The mobile phone 95 performs the signal demodulation explained in
Embodiments 1 to 3. Finally, the mobile phone 95 displays images
with the display device 96, or reproduces voices with a
speaker.
[0259] Also in this case, since the signal demodulation explained
in Embodiments 1 to 4 is performed, signal receiving optimally
corresponding to change of noise environment can be performed.
[0260] The mobile phone 95 is an example of the electronic devices
on which the receiving apparatus can be mounted. In addition to a
non-portable television set, Audio/Visual equipment, a computer, or
the like, the signal modulation device can be used for a mobile
terminal (a handheld device, a mobile phone, a car-mounted
television set, a car navigation system, a portable television set,
a portable radio, and notebook computer).
[0261] The signal demodulating device, the signal demodulating
method, the semiconductor integrated circuit, and the receiving
apparatus according to the present invention optimally correspond
to demodulation of not only the OFDM signals based on the ISDB-T
standard but also other frequency division multiplexing
signals.
[0262] Herein, transmission control carriers according to the
ISDB-T standard may include at least one of: FFT sampling-number
information of frequency division multiplexing signals represented
by OFDM signals; guard-interval-length information; and
symbol-length information. In standards other than the ISDB-T
standard, transmission control carriers may include at least one
of: modulation-demodulation-method information of frequency
division multiplexing signals (transmitted signals);
communication-method information; and transmission-method
information. In signal transmission in standards with respect to
terrestrial broadcasting, transmission signals include various
control information and mode information, and the signal
demodulating device analyzes this control information and mode
information, and can perform signal receiving and demodulation.
Herein, the mode information includes at least one of:
modulation-demodulation-method information; communication-method
information; and the transmission-method information.

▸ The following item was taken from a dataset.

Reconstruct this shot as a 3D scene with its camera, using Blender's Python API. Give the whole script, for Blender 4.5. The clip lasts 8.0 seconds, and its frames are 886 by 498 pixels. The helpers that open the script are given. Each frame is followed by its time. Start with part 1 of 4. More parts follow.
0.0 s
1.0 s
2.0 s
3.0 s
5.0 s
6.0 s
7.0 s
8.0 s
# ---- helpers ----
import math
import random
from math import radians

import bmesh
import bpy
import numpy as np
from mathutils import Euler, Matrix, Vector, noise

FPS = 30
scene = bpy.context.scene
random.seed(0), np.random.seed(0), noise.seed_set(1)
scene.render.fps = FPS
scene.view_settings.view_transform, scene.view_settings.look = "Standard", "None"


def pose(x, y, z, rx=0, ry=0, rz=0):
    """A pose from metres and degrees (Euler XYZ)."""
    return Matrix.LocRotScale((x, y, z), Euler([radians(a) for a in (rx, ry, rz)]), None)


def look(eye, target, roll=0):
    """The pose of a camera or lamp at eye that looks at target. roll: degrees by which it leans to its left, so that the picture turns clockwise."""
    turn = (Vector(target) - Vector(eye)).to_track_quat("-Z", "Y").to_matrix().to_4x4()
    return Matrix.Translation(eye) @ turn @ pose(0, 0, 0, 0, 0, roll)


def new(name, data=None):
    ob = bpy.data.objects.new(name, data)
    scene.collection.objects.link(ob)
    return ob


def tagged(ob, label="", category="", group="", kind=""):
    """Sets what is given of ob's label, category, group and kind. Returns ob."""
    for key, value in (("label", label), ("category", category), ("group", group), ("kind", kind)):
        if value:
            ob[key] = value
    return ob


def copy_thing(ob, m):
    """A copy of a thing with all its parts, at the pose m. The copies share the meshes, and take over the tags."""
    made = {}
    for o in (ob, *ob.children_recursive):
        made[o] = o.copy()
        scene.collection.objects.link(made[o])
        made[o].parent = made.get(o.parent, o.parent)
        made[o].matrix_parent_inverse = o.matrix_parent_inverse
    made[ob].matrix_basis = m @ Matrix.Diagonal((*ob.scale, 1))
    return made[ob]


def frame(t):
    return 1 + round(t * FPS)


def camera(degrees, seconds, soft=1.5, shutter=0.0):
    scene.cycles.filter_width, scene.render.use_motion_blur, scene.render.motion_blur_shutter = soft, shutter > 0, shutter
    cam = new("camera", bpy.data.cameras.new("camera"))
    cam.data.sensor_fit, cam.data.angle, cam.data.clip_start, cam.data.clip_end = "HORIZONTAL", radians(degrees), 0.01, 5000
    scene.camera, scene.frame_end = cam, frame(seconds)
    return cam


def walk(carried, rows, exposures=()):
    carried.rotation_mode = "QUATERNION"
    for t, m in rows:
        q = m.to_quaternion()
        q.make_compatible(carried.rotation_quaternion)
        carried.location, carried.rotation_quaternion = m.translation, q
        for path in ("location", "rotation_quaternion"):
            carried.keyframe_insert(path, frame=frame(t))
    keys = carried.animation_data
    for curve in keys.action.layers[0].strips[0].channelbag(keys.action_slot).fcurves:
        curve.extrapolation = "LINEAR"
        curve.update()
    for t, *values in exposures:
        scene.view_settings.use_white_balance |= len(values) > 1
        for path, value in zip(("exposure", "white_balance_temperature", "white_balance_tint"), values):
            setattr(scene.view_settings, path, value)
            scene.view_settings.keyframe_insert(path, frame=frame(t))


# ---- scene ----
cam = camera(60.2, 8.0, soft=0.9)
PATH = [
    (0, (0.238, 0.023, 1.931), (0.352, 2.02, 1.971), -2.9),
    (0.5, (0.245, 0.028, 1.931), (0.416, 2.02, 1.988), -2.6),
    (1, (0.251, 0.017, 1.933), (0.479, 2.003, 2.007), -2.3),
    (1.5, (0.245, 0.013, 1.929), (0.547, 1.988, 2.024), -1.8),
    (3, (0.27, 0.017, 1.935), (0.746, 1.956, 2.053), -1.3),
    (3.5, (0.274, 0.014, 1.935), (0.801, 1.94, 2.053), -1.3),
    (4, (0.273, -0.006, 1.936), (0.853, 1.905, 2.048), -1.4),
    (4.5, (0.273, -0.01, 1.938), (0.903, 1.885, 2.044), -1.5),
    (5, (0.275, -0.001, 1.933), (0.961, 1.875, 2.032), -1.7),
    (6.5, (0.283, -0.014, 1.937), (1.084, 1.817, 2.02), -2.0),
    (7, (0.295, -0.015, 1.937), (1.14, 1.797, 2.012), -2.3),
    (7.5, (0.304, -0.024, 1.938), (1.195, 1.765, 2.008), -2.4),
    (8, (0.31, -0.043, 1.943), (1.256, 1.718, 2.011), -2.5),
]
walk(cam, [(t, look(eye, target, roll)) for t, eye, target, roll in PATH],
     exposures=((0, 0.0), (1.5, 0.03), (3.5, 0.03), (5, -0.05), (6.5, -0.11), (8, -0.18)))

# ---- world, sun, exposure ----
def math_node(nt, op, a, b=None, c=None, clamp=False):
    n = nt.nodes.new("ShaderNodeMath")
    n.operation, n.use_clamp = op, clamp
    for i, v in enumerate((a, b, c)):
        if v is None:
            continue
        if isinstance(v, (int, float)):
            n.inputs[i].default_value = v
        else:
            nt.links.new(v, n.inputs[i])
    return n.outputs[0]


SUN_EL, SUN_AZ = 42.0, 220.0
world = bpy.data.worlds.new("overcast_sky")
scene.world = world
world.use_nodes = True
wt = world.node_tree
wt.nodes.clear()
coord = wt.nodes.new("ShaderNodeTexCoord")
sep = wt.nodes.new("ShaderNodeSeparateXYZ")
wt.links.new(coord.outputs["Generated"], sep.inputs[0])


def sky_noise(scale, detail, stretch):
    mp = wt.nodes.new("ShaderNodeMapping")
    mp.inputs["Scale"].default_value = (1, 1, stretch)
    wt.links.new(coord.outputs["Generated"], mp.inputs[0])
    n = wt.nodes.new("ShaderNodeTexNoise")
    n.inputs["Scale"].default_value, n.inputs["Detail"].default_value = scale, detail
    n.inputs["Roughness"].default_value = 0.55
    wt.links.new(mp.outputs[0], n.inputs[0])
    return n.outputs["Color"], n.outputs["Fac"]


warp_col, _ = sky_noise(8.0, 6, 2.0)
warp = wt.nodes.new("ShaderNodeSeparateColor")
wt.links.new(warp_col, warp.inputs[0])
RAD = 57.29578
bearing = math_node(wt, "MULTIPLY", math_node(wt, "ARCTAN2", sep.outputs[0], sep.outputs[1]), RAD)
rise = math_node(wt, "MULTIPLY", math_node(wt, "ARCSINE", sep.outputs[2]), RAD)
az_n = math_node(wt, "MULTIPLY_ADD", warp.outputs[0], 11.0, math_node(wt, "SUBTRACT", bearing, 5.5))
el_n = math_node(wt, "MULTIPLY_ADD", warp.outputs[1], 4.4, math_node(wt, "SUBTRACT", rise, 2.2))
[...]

[0263] The modulation-demodulation-method information includes an
item of a method, such as QPSK, BPSK, 16QAM, and 64QAM. The
communication-method information and the transmission-method
information include a value of a carrier frequency, a transmission
bandwidth, or the like.
[0264] Thus, the signal demodulating device, the signal
demodulating method, the semiconductor integrated circuit, and the
receiving apparatus can demodulate, using at least one of: the
modulation-demodulation-method information; the
communication-method information; and the transmission-method
information, received signals corresponding to transmission signals
of various standards.
[0265] The signal demodulating device explained in Embodiments 1 to
6, the signal demodulating method, the semiconductor integrated
circuit, and the receiving apparatus are related to mere examples
according to the present invention. The present invention includes
modification and/or reconstruction thereof within the scope of the
present invention.
INDUSTRIAL APPLICABILITY
[0266] The present invention can be preferably used, for example,
in a field of a signal demodulating device used for a handheld
device or a mobile terminal that receives digital terrestrial
television services, a field of a receiving-apparatus field of the
same, or the like.
* * * * *